- Occasion: Easter
- Written: 1963
- Text: by Georg Thurmair
- Language: German
- Melody: from Mainz
- Composed: c. 1390
- Published: 1975

= O Licht der wunderbaren Nacht =

Roman Catholic Easter hymn

"O Licht der wunderbaren Nacht" (O light of the wonderful night) is a Christian Easter hymn by Georg Thurmair written in 1963. It was part of the German Catholic hymnal Gotteslob of 1975 as GL 208, with a melody from the 14th century. It is part of the second edition of the Gotteslob as GL 334, also of regional sections of the Protestant hymnal Evangelisches Gesangbuch.

== History ==
Thurmair, a publisher of the 1938 ecumenical hymnal Kirchenlied, wrote the text "O Licht der wunderbaren Nacht" in 1963. It became part of the first common Catholic hymnal Gotteslob of 1975 as GL 208, combined with a melody from Mainz dated to the 1390s. In the second edition of the Gotteslob in 2013, it was included as GL 334 in the Easter section. The hymn is suitable for Easter Vigil and was recommended by Kirche+Leben, the newspaper of the Roman Catholic Diocese of Münster, for celebrating the holiday at home in 2020, when services were cancelled due to the COVID-19 pandemic.

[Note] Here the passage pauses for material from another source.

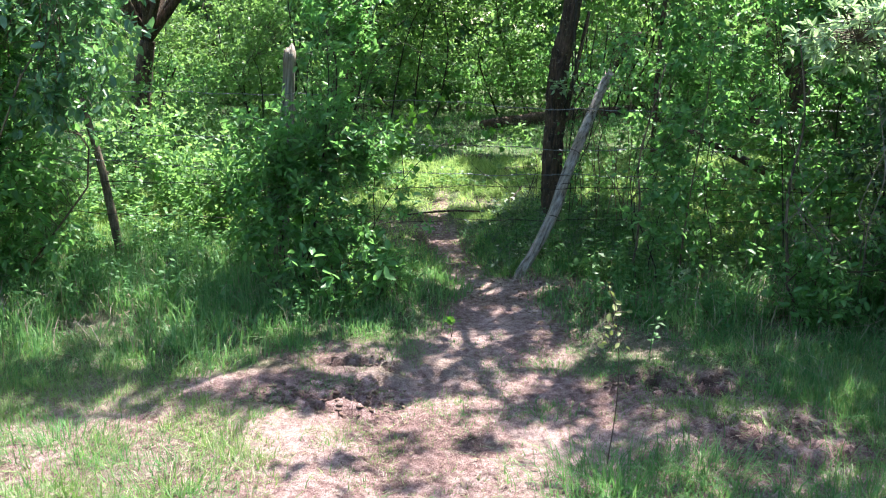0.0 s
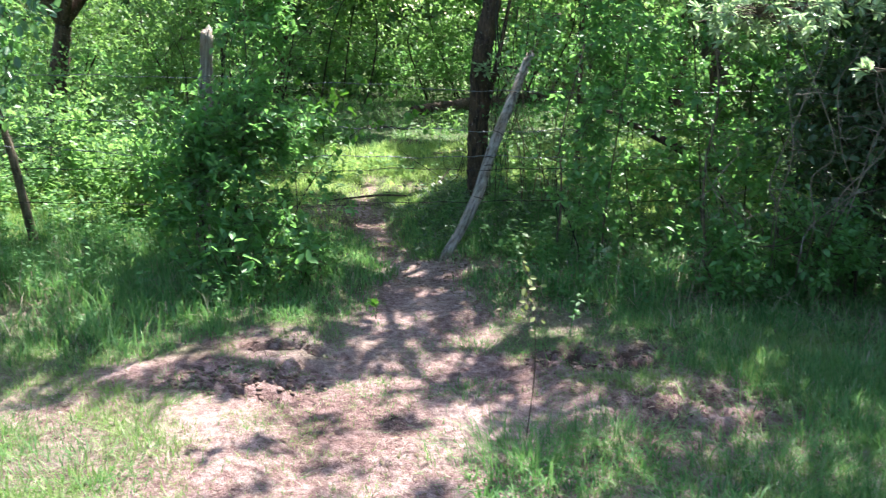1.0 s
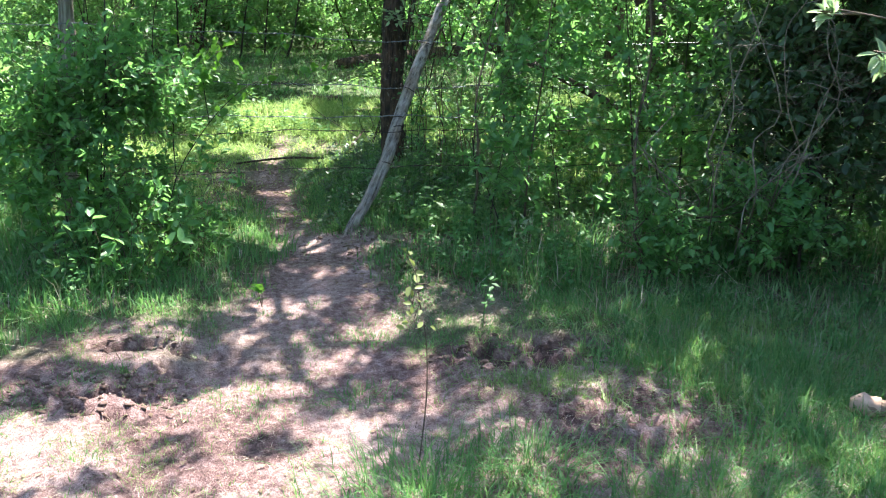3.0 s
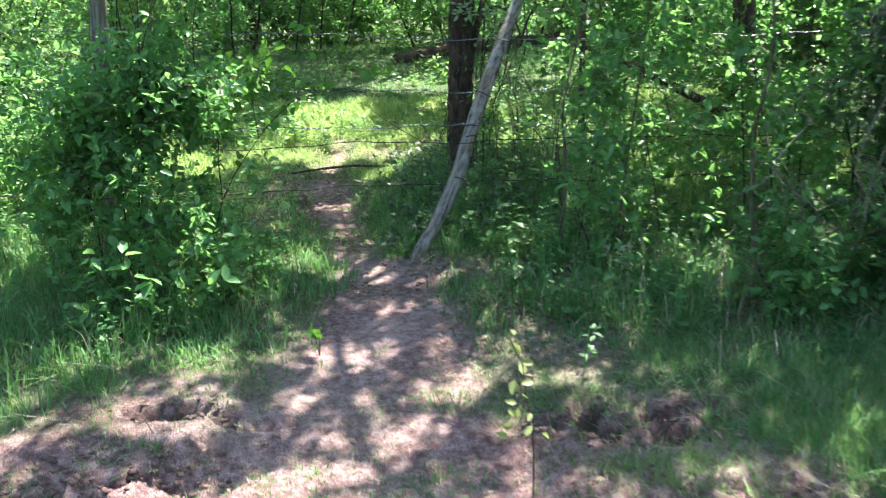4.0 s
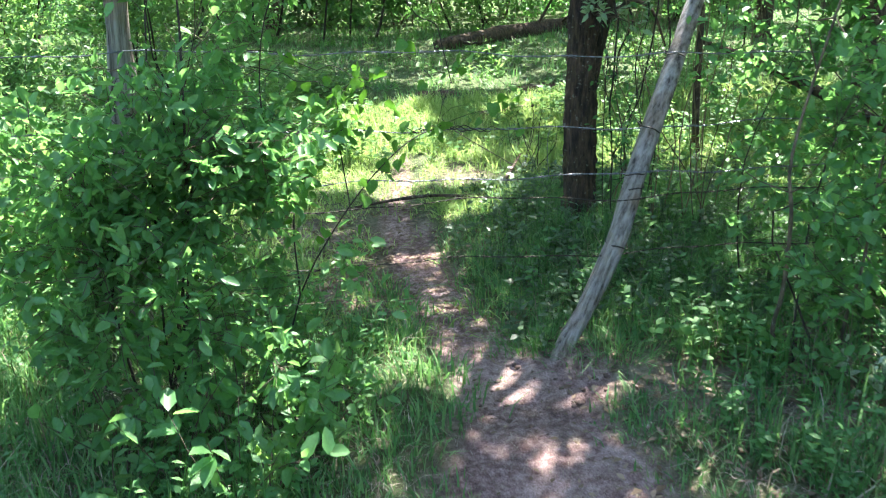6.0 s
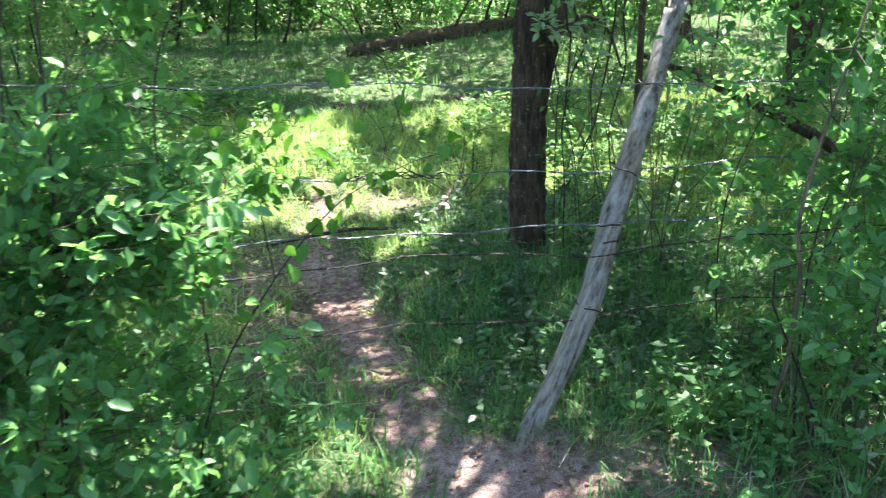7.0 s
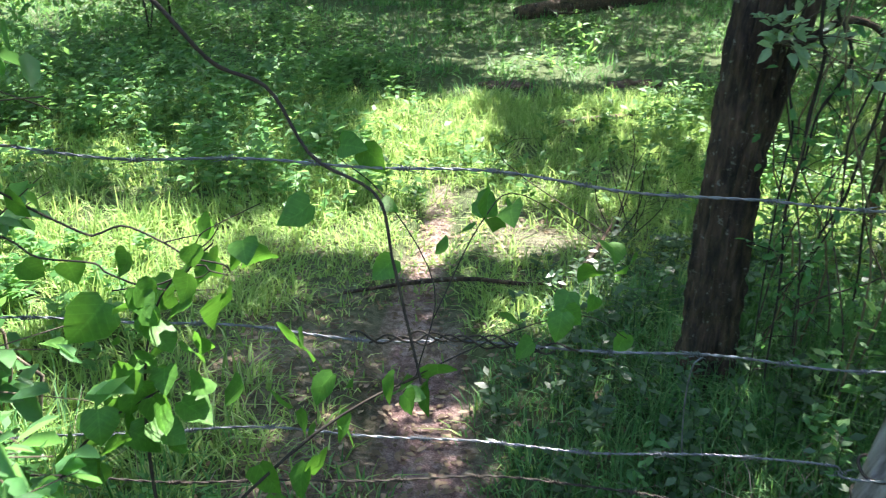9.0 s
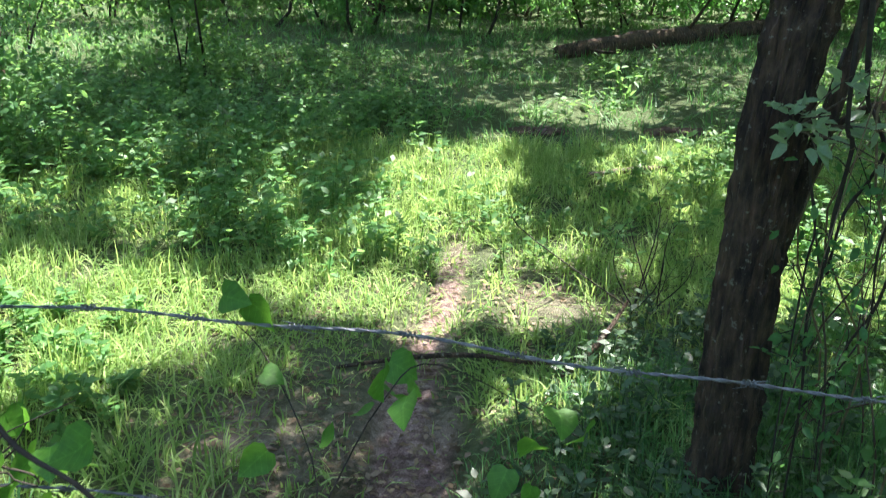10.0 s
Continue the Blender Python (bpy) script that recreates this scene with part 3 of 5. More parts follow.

"O Licht der wunderbaren Nacht" was included in the regional sections for Thuringia and Bavaria of the Protestant hymnal Evangelisches Gesangbuch, as EG 559.

== Text and melody ==
"O Licht der wunderbaren Nacht" is in three stanzas. The bar form has a Stollen ("AB") of two lines, and an Abgesang of three lines, the first two rhyming ("CC"), the final one standing alone ("D"), creating a ABABCCD pattern.

All three stanzas begin addressing the light, first of the wonderful, or miraculous, night, then the light of bright eternity ("der lichten Ewigkeit", finally much brighter than any day (viel lichter als der Tag). The last line offers a concluding statement, in the first stanza "der Wahrheit Licht ind Leben" (Light and life of truth), in the second "uns leuchten lässt in Gnaden" (makes us shine in grace), finally "voll Freuden und voll Frieden" (full of joys and full of peace).

The hymn tune from the 1390s to which the song is set, was notably associated with "Es ist das Heil uns kommen her" in 1523.